Both cluster before the update were working fine.

Someone else has any idea where I have to look for getting it up and running?

1 Like

Check if Kubelet Secure Port (10250) is Open:
You mentioned that firewall rules allow 10250, but let’s double-check:

Run the following command from a node inside the cluster:

nc -zv 10.1.20.30 10250

If the connection fails, there might be a network policy blocking access.

Ensure that the GKE master can reach the nodes on port 10250:

kubectl get nodes -o wide # Check node IPs

gcloud compute firewall-rules list --filter=“name~‘kubernetes’” # Verify rules

Thanks,
Darwin Vinoth.
Linkedin

Hello, I’ve tried the three commands and I don’t see anything wrong. (different ip because this particular cluster has spot instances)

nc command:

Screenshot 2025-03-25 at 14.22.57.png

get nodes:

firewall list:

both cluster has the insecure kubelet port turned off following the official gke guides, so the duplicated exkubelt and inkubelet rules.

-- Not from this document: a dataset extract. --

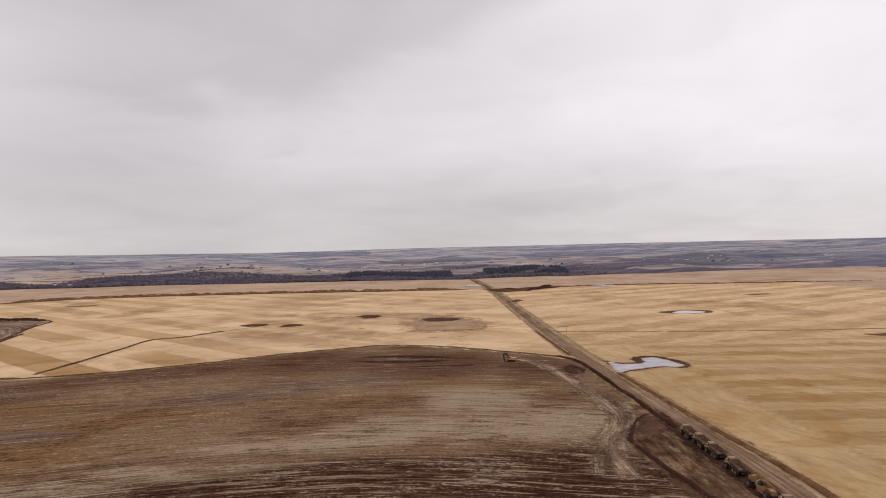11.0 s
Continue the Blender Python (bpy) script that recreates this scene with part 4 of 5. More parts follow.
for pts in ([(368, -606), (378, -590), (379, -572), (366, -536), (344, -504), (319, -483), (296, -477), (250, -478), (190, -490)], [(350, -575), (360, -558), (356, -537), (337, -506), (314, -488), (274, -471), (200, -466)], [(120, -330), (165, -300), (203, -295), (197, -277), (178, -258), (150, -246)]):
    cover("field_trail", "curved brown trail round the grove", ribbon(spline(pts), 1.8, -1.8), "softtrail", "track", res=1.0, lift=0.07, ragged=0.8, closed_spline=False)


def band(name, label, pts, width, mat, lift=0.25, step=2.0, category="track", wob=0.2):
    """A narrow worn strip along a line."""
    line = spline(pts, False, 12)
    seg = np.r_[0, np.cumsum(np.hypot(*np.diff(line, axis=0).T))]
    n = max(int(seg[-1] / step), 3)
    s = np.linspace(0, seg[-1], n)
    cx, cy = np.interp(s, seg, line[:, 0]), np.interp(s, seg, line[:, 1])
    tx, ty = np.gradient(cx), np.gradient(cy)
    l = np.hypot(tx, ty)
    V = []
    for k in (-1, 0, 1):
        off = k * width * 0.5 * (1 + wob * vnoise(s / 4.0, s * 0 + k, 17)) + 0.3 * width * vnoise(s / 11.0, s * 0, 19)
        x, y = cx - ty / l * off, cy + tx / l * off
        V.append(np.stack([x, y, base(x, y) + lift], 1))
    V = np.stack(V, 1).reshape(-1, 3)
    i = (np.arange(n - 1)[:, None] * 3 + np.arange(2)[None]).ravel()
    ob = mesh_object(name, V, np.stack([i, i + 3, i + 4, i + 1], 1), M[mat], {"edge": np.tile([0, width / 2, 0], n), "lane": np.tile([-width / 2, 0, width / 2], n), "run": np.repeat(s, 3)})
    return tagged(ob, label, category, kind="structure")


def wheel_tracks(label, pts, gauge=2.4, width=0.8, mat="track", lift=0.28):
    line = spline(pts, False, 12)
    t = np.gradient(line, axis=0)
    nrm = np.stack([-t[:, 1], t[:, 0]], 1) / np.hypot(t[:, 0], t[:, 1])[:, None]
    for k in (-0.5, 0.5):
        band("wheel_rut", label, (line + nrm * gauge * k)[::min(6, (len(line) - 1) // 3)], width, mat, lift)


wheel_tracks("pair of pale wheel ruts across bare soil", [(-24, 150), (-27, 181), (-31, 211), (-33, 243), (-33, 268), (-34, 310), (-35, 336), (-41, 405), (-46, 478), (-44, 520)], 2.4, 0.75, "soilrut")
wheel_tracks("pair of pale wheel ruts along the boundary", [(-10, 304), (-15, 305), (-20, 309), (-23, 324), (-24, 357), (-24, 385), (-26, 410), (-31, 462), (-36, 507)], 2.8, 1.0, "soilrut")
wheel_tracks("dark vehicle path through stubble", [(124, 429), (135, 388), (152, 364), (170, 332), (190, 302)], 2.4, 0.8, "faint")
band("boundary_trail", "pale grass strip along the field boundary", [(-30, 500), (-34, 540), (-40, 600), (-44, 700), (-50, 823), (-60, 1000), (-88, 1413), (-140, 2200), (-195, 3065)], 5, "verge", 0.3, 6.0)
for off in (2.4,):
    band("wheel_rut", "faint tyre line pressed in stubble", [(-3 + off, 150), (-5 + off, 205), (-8 + off * 1.15, 255), (-9 + off, 296)], 0.5, "faint", 0.1)
LINES = [[(89, 218), (88, 203), (88, 189)],
         [(104, 204), (104, 197), (104, 190)],
         [(124, 194), (122, 172), (119, 151)],
         [(123, 180), (126, 168), (130, 155)],
         [(163, 168), (160, 161), (157, 154)],
         [(86, 190), (88, 179), (90, 168)],
         [(99, 235), (103, 220), (106, 210)],
         [(134, 177), (134, 162), (135, 149)],
         [(114, 169), (115, 160), (116, 152)]]
for pts in LINES:
    wheel_tracks("pale pair of tyre lines pressed in stubble", pts, 2.0, 0.55, "paleline", 0.09)
for pts in ([(172, 148), (163, 131), (152, 112)], [(150, 180), (142, 160)]):
    band("wheel_rut", "faint tyre line pressed in stubble", pts, 0.6, "faint", 0.1)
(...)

I reiterated that in both cluster with the older version I’ve never have any trouble.

Today the errors are somewhat different, it seems that there is some kind of tls error on the kubelet?

I’ve managed to change the image of the pod-nanny to the previous tag 1.8.23-gke.1 and the pod is up and running without problems. But then gke see the change and revert it to 1.8.19-gke.6 and it broke again. The 1.8.19 has been tagged 4 days ago and the 1.8.23 19 days ago…

This was fixed with a patch version ending in 001. For me it was 1.30.10-gke.1227001 when 1.30.10-gke.1227000 was broken.

2 Likes

Yeah I’m seeing right now that they have released 1.31.6-gke.1221001 and 1.31.7-gke.1013001 yesterday. I will have to wait the rollup in my regions because I cannot already see them in my update list…

1 Like

Also seeing this. I’m not seeing the *001 in my dropdown list options yet either. I’ve only rolled this out to my lower envs, going to give it through today to see if the patch gets rolled out, if not I guess it’s rollback time :disappointed_face:

Google says it could be up to Saturday, March 29 to be rolled out everywhere. I had the patch everywhere except one environment, so I rolled back.

If someone needs it, I can confirm that I can see these new versions on europe-west1 region. The rollout is proceeding slowly but surely :slightly_smiling_face:

And I can confirm that the crash loop cause has been fixed!